» **What the task asks**:
Reproduce all of the listing below without alteration.

» **Material**:
★ ★ ★ ★
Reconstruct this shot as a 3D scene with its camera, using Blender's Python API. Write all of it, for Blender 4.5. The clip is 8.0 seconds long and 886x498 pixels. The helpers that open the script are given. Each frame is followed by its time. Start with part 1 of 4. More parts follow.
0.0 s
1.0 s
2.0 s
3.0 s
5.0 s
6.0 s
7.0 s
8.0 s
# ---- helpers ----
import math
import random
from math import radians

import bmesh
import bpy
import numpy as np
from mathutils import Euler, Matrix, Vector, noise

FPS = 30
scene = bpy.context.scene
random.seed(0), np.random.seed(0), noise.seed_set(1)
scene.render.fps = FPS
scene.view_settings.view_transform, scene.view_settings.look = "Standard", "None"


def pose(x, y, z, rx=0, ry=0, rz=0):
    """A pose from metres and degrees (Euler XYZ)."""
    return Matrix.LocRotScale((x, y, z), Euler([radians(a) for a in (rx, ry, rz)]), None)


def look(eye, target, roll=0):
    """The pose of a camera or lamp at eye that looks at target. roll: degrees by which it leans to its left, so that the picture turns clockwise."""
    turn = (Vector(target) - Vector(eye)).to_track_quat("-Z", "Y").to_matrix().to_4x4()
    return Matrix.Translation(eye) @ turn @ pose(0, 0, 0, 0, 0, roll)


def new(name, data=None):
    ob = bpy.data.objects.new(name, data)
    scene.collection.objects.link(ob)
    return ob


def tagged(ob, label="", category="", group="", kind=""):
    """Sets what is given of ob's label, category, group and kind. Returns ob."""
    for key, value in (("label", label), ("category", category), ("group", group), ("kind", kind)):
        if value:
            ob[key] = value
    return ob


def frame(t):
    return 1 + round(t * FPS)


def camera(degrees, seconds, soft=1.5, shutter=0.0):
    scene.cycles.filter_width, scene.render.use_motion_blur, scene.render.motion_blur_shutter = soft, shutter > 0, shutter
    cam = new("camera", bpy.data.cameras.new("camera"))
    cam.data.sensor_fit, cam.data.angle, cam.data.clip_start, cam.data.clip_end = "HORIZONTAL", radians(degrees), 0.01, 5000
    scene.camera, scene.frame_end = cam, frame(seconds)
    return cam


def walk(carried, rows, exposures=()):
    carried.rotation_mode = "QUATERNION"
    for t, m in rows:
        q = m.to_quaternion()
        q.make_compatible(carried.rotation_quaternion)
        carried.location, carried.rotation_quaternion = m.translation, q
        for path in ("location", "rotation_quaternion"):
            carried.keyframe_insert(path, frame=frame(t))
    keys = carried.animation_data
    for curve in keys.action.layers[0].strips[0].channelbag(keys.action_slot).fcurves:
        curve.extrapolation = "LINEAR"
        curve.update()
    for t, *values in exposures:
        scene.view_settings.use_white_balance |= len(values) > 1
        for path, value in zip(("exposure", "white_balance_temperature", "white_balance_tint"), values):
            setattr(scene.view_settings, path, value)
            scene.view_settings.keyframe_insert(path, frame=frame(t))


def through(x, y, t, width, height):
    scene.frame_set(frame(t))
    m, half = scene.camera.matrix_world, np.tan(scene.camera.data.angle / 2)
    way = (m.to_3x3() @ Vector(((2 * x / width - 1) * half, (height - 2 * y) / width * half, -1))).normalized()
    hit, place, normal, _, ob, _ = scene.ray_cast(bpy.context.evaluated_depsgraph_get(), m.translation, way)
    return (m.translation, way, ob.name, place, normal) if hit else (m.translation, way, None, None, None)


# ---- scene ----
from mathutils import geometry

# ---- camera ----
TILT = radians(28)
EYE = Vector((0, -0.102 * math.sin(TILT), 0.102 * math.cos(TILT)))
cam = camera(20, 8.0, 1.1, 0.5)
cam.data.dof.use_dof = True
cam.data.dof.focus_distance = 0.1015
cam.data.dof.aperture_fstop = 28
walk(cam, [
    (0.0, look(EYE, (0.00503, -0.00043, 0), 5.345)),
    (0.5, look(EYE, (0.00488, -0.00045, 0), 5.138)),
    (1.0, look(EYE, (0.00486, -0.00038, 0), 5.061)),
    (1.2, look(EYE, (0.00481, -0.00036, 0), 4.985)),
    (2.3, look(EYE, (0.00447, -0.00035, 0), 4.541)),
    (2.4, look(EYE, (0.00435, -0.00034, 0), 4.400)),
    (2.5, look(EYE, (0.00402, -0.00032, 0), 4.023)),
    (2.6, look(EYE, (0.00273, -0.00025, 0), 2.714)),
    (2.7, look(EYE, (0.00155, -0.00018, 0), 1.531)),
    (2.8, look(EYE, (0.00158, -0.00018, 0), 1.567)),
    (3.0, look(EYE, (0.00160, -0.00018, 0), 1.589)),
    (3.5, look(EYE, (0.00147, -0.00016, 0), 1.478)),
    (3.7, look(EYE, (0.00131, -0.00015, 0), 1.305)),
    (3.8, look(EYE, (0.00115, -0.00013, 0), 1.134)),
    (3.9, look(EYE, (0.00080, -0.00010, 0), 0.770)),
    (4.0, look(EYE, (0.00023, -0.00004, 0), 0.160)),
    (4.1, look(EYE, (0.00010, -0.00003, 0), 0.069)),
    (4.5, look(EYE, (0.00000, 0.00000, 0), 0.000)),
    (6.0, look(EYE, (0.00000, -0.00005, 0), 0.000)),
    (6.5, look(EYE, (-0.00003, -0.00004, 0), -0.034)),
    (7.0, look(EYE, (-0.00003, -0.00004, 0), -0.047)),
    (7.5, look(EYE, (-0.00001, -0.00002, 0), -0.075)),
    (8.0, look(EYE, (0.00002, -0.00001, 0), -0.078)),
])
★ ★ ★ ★
» **Response to this task**:
Reconstruct this shot as a 3D scene with its camera, using Blender's Python API. Write all of it, for Blender 4.5. The clip is 8.0 seconds long and 886x498 pixels. The helpers that open the script are given. Each frame is followed by its time. Start with part 1 of 4. More parts follow.
0.0 s
1.0 s
2.0 s
3.0 s
5.0 s
6.0 s
7.0 s
8.0 s
# ---- helpers ----
import math
import random
from math import radians

import bmesh
import bpy
import numpy as np
from mathutils import Euler, Matrix, Vector, noise

FPS = 30
scene = bpy.context.scene
random.seed(0), np.random.seed(0), noise.seed_set(1)
scene.render.fps = FPS
scene.view_settings.view_transform, scene.view_settings.look = "Standard", "None"


def pose(x, y, z, rx=0, ry=0, rz=0):
    """A pose from metres and degrees (Euler XYZ)."""
    return Matrix.LocRotScale((x, y, z), Euler([radians(a) for a in (rx, ry, rz)]), None)


def look(eye, target, roll=0):
    """The pose of a camera or lamp at eye that looks at target. roll: degrees by which it leans to its left, so that the picture turns clockwise."""
    turn = (Vector(target) - Vector(eye)).to_track_quat("-Z", "Y").to_matrix().to_4x4()
    return Matrix.Translation(eye) @ turn @ pose(0, 0, 0, 0, 0, roll)


def new(name, data=None):
    ob = bpy.data.objects.new(name, data)
    scene.collection.objects.link(ob)
    return ob


def tagged(ob, label="", category="", group="", kind=""):
    """Sets what is given of ob's label, category, group and kind. Returns ob."""
    for key, value in (("label", label), ("category", category), ("group", group), ("kind", kind)):
        if value:
            ob[key] = value
    return ob


def frame(t):
    return 1 + round(t * FPS)


def camera(degrees, seconds, soft=1.5, shutter=0.0):
    scene.cycles.filter_width, scene.render.use_motion_blur, scene.render.motion_blur_shutter = soft, shutter > 0, shutter
    cam = new("camera", bpy.data.cameras.new("camera"))
    cam.data.sensor_fit, cam.data.angle, cam.data.clip_start, cam.data.clip_end = "HORIZONTAL", radians(degrees), 0.01, 5000
    scene.camera, scene.frame_end = cam, frame(seconds)
    return cam


def walk(carried, rows, exposures=()):
    carried.rotation_mode = "QUATERNION"
    for t, m in rows:
        q = m.to_quaternion()
        q.make_compatible(carried.rotation_quaternion)
        carried.location, carried.rotation_quaternion = m.translation, q
        for path in ("location", "rotation_quaternion"):
            carried.keyframe_insert(path, frame=frame(t))
    keys = carried.animation_data
    for curve in keys.action.layers[0].strips[0].channelbag(keys.action_slot).fcurves:
        curve.extrapolation = "LINEAR"
        curve.update()
    for t, *values in exposures:
        scene.view_settings.use_white_balance |= len(values) > 1
        for path, value in zip(("exposure", "white_balance_temperature", "white_balance_tint"), values):
            setattr(scene.view_settings, path, value)
            scene.view_settings.keyframe_insert(path, frame=frame(t))


def through(x, y, t, width, height):
    scene.frame_set(frame(t))
    m, half = scene.camera.matrix_world, np.tan(scene.camera.data.angle / 2)
    way = (m.to_3x3() @ Vector(((2 * x / width - 1) * half, (height - 2 * y) / width * half, -1))).normalized()
    hit, place, normal, _, ob, _ = scene.ray_cast(bpy.context.evaluated_depsgraph_get(), m.translation, way)
    return (m.translation, way, ob.name, place, normal) if hit else (m.translation, way, None, None, None)


# ---- scene ----
from mathutils import geometry

# ---- camera ----
TILT = radians(28)
EYE = Vector((0, -0.102 * math.sin(TILT), 0.102 * math.cos(TILT)))
cam = camera(20, 8.0, 1.1, 0.5)
cam.data.dof.use_dof = True
cam.data.dof.focus_distance = 0.1015
cam.data.dof.aperture_fstop = 28
walk(cam, [
    (0.0, look(EYE, (0.00503, -0.00043, 0), 5.345)),
    (0.5, look(EYE, (0.00488, -0.00045, 0), 5.138)),
    (1.0, look(EYE, (0.00486, -0.00038, 0), 5.061)),
    (1.2, look(EYE, (0.00481, -0.00036, 0), 4.985)),
    (2.3, look(EYE, (0.00447, -0.00035, 0), 4.541)),
    (2.4, look(EYE, (0.00435, -0.00034, 0), 4.400)),
    (2.5, look(EYE, (0.00402, -0.00032, 0), 4.023)),
    (2.6, look(EYE, (0.00273, -0.00025, 0), 2.714)),
    (2.7, look(EYE, (0.00155, -0.00018, 0), 1.531)),
    (2.8, look(EYE, (0.00158, -0.00018, 0), 1.567)),
    (3.0, look(EYE, (0.00160, -0.00018, 0), 1.589)),
    (3.5, look(EYE, (0.00147, -0.00016, 0), 1.478)),
    (3.7, look(EYE, (0.00131, -0.00015, 0), 1.305)),
    (3.8, look(EYE, (0.00115, -0.00013, 0), 1.134)),
    (3.9, look(EYE, (0.00080, -0.00010, 0), 0.770)),
    (4.0, look(EYE, (0.00023, -0.00004, 0), 0.160)),
    (4.1, look(EYE, (0.00010, -0.00003, 0), 0.069)),
    (4.5, look(EYE, (0.00000, 0.00000, 0), 0.000)),
    (6.0, look(EYE, (0.00000, -0.00005, 0), 0.000)),
    (6.5, look(EYE, (-0.00003, -0.00004, 0), -0.034)),
    (7.0, look(EYE, (-0.00003, -0.00004, 0), -0.047)),
    (7.5, look(EYE, (-0.00001, -0.00002, 0), -0.075)),
    (8.0, look(EYE, (0.00002, -0.00001, 0), -0.078)),
])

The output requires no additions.